Will let you know when the update is available.

:o)


RepeatUntil(Posted 2006) [#48]
Wahou!!! This is great!!!! I can't wait!!


Brucey(Posted 2006) [#49]
If you are on win32 or linux you can now do :
syncmods -u <user> -p <pass> bah.libxml

(replacing <user> and <pass> appropriately)
to update the libxml module using syncmods :o)

(should make updating easier for everyone now...)

On top of the changes mentioned above :
* Added TxmlURI, TxmlCatalog, TxmlEntity, TxmlIncludeCtxt, TxmlLocationSet.
* Added XInclude API, XPointer API.
* misc doc/code fixes

Please let me know how you get on with it...

There's still plenty of API to include - it just takes so bloody long to get it coded / documented. Otherwise I'd have it all done by now.
The validation stuff will probably come next.
libxslt is well on the way


(many thanks to BRL for use of their modserver!)


RepeatUntil(Posted 2006) [#50]
Great! It's now downloaded. Xpath seems to work now. I will try to use it in my program...
<EDIT> Fantastic! I used without problem in my program. This is working perfectly, and save me a lot of time! Thanks again for this library!

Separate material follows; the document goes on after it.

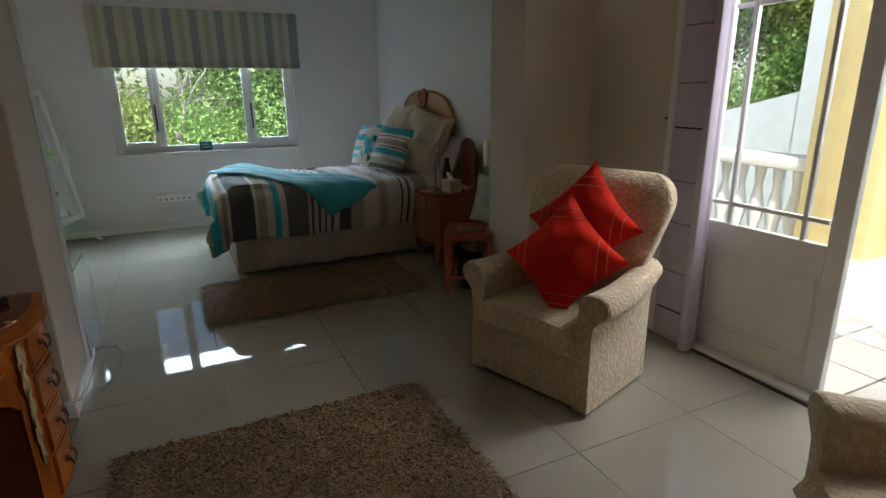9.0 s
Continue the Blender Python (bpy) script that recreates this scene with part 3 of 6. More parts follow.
# bed
T0, T1 = (0.02, 0.40, 0.47), (0.02, 0.28, 0.34)
WH, CH, OL, BRN = (0.62, 0.58, 0.55), (0.075, 0.082, 0.092), (0.33, 0.31, 0.22), (0.10, 0.075, 0.07)
TPE = (0.40, 0.36, 0.32)
st = [(0.0, OL), (0.012, T0), (0.045, WH), (0.060, OL), (0.076, WH), (0.086, CH), (0.172, WH), (0.186, OL), (0.218, WH), (0.244, T0), (0.268, WH), (0.292, (0.12, 0.12, 0.125)), (0.372, WH), (0.386, BRN), (0.396, WH), (0.412, BRN), (0.422, WH), (0.438, BRN), (0.448, WH), (0.464, BRN), (0.474, WH), (0.50, CH), (0.545, TPE), (0.60, WH), (0.665, TPE), (0.70, WH), (0.762, BRN), (0.772, WH), (0.792, BRN), (0.802, WH), (0.822, OL), (0.88, WH)]
M_DUVET = stripes("striped_duvet", "X", (1.86, 3.95), st, weave=380)
M_MATT = mat("mattress_cloth", (0.6, 0.57, 0.5), 0.85)
bed = thing("bed", "bed with a striped duvet and pale valance", "bed")
BX0, BX1, BY0, BY1 = 2.06, 3.98, 4.58, 5.72
part("base", cube(BX0 + 0.03, BX1, BY0 + 0.03, BY1 - 0.03, 0.10, 0.36, 0.02), M_MATT, bed)
part("mattress", cube(BX0 + 0.02, BX1, BY0 + 0.02, BY1 - 0.02, 0.36, 0.585, 0.05, 3), M_MATT, bed)
for x in (BX0 + 0.08, BX1 - 0.08):
    for y in (BY0 + 0.08, BY1 - 0.08):
        part("leg", lathe(bmesh.new(), [(0.03, 0), (0.03, 0.10)], 12, x, y), M_DARK, bed)
# gathered valance round three sides
loop = [(BX1, BY0)]
n = 90
for k in range(1, n):
    loop.append((BX1 + (BX0 - BX1) * k / n, BY0))
for k in range(50):
    loop.append((BX0, BY0 + (BY1 - BY0) * k / 50))
for k in range(n):
    loop.append((BX0 + (BX1 - BX0) * k / n, BY1))
rings = []
for z in (0.025, 0.12, 0.24, 0.37):
    ring = []
    for i, (x, y) in enumerate(loop):
        w = 0.012 * math.sin(i * 0.9 + 2 * noise.noise(Vector((i * 0.13, 0, 0)))) * (1 - z / 0.45)
        nx, ny = (0, -1) if i < n else ((-1, 0) if i < n + 50 else (0, 1))
        ring.append((x + nx * w, y + ny * w, z + (0.012 * noise.noise(Vector((i * 0.1, 3, 0))) if z < 0.1 else 0)))
    rings.append(ring)
bm = loft(bmesh.new(), rings, (False, False), False)
val = part("valance", bm, M_SKIRT, bed, "pale taupe gathered valance")
sm = val.modifiers.new("thickness", "SOLIDIFY")
sm.thickness = 0.004

# duvet: a draped sheet over mattress and edges
def duvet_sheet(u0, u1, v0, v1, nu, nv, off, seed, fluff=0.02):
    bm = bmesh.new()
    rows = []
    top, r = 0.695 + off, 0.11
    for i in range(nu + 1):
        row = []
        for j in range(nv + 1):
            u, v = u0 + (u1 - u0) * i / nu, v0 + (v1 - v0) * j / nv
            x, y, z = u, v, top
            fold_y = fold_x = 0.0
            if v < BY0:
                d = BY0 - v
                a = min(d / r, math.pi / 2)
                y, z = BY0 - r * math.sin(a) * 0.7, z - r * (1 - math.cos(a)) - max(0, d - r * math.pi / 2)
                fold_y = d
            if v > BY1:
                d = v - BY1
                a = min(d / r, math.pi / 2)
                y, z = BY1 + r * math.sin(a) * 0.7, z - r * (1 - math.cos(a)) - max(0, d - r * math.pi / 2)
                fold_y = d
            if u < BX0:
                d = BX0 - u
                a = min(d / r, math.pi / 2)
                x, z = BX0 - r * math.sin(a) * 0.7, z - r * (1 - math.cos(a)) - max(0, d - r * math.pi / 2)
                fold_x = d
            if fold_x and fold_y:
                z = max(z, top - max(fold_x, fold_y) * 1.02)
                x -= 0.22 * min(fold_y, 0.35) * (fold_x / 0.4)
                y += (-0.22 if v < BY0 else 0.22) * min(fold_x, 0.35) * (fold_y / 0.4)
            k = noise.noise(Vector((u * 2.2, v * 2.2, seed))) + 0.5 * noise.noise(Vector((u * 6, v * 6, seed + 3)))
            drop = max(fold_x, fold_y)
            x += -0.02 * k * (1 if fold_x else 0) - (0.06 * drop * math.sin(v * 14) if fold_x else 0)
            y += (0.02 * k - 0.05 * drop * math.sin(u * 9 + 1)) * (1 if v > BY0 else -1) * (1 if fold_y else 0)
            bulge = 0.045 * math.sin(min(1.0, drop / 0.42) * math.pi)
            x -= bulge if fold_x else 0
            y += (bulge if v > BY1 else -bulge) if fold_y else 0
            z += fluff * k * (1 if not drop else 0.3) + 0.05 * math.exp(-((u - 2.25) ** 2) / 0.06) * (1 if not drop else 0.2)
            row.append(bm.verts.new((x, y, z)))
        rows.append(row)
    for a, b in zip(rows, rows[1:]):
        for j in range(len(a) - 1):
            bm.faces.new((a[j], b[j], b[j + 1], a[j + 1]))
    return bm


dv = solid("duvet", duvet_sheet(BX0 - 0.41, 3.93, BY0 - 0.45, BY1 + 0.34, 76, 66, 0.0, 1.0, 0.026), M_DUVET, "striped duvet in teal, charcoal, olive and white on the bed", "duvet")
sm = dv.modifiers.new("thickness", "SOLIDIFY")
sm.thickness, sm.offset = 0.05, -1
edge = duvet_sheet(BX0 - 0.41, 3.93, BY0 - 0.45, BY1 + 0.34, 76, 66, 0.0, 1.0, 0.026)
edge.verts.ensure_lookup_table()
hem = [edge.verts[i * 67].co.copy() for i in range(76, -1, -1)] + [edge.verts[j].co.copy() for j in range(1, 67)]
edge.free()
part("hem", tube(bmesh.new(), hem, 0.007, 6), M_DUVET, dv, "stitched hem along the edge")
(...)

<EDIT2> And the incbin stuff is working also perfectly! I can now incbin properly the xml file


Brucey(Posted 2006) [#51]
Glad to hear :-)

Good and constructive feedback helps to improve the code... thanks for your comments.


Sören(Posted 2007) [#52]
*Bump*

Ahm, I don't see any method/function for removing a node from a document. Something like xmlUnlinkNode? Or am I just not looking hard enough? :\


Brucey(Posted 2007) [#53]
Good find :-)

Interestingly, I added the API function call, but didn't implement it. Will fix. Thanks.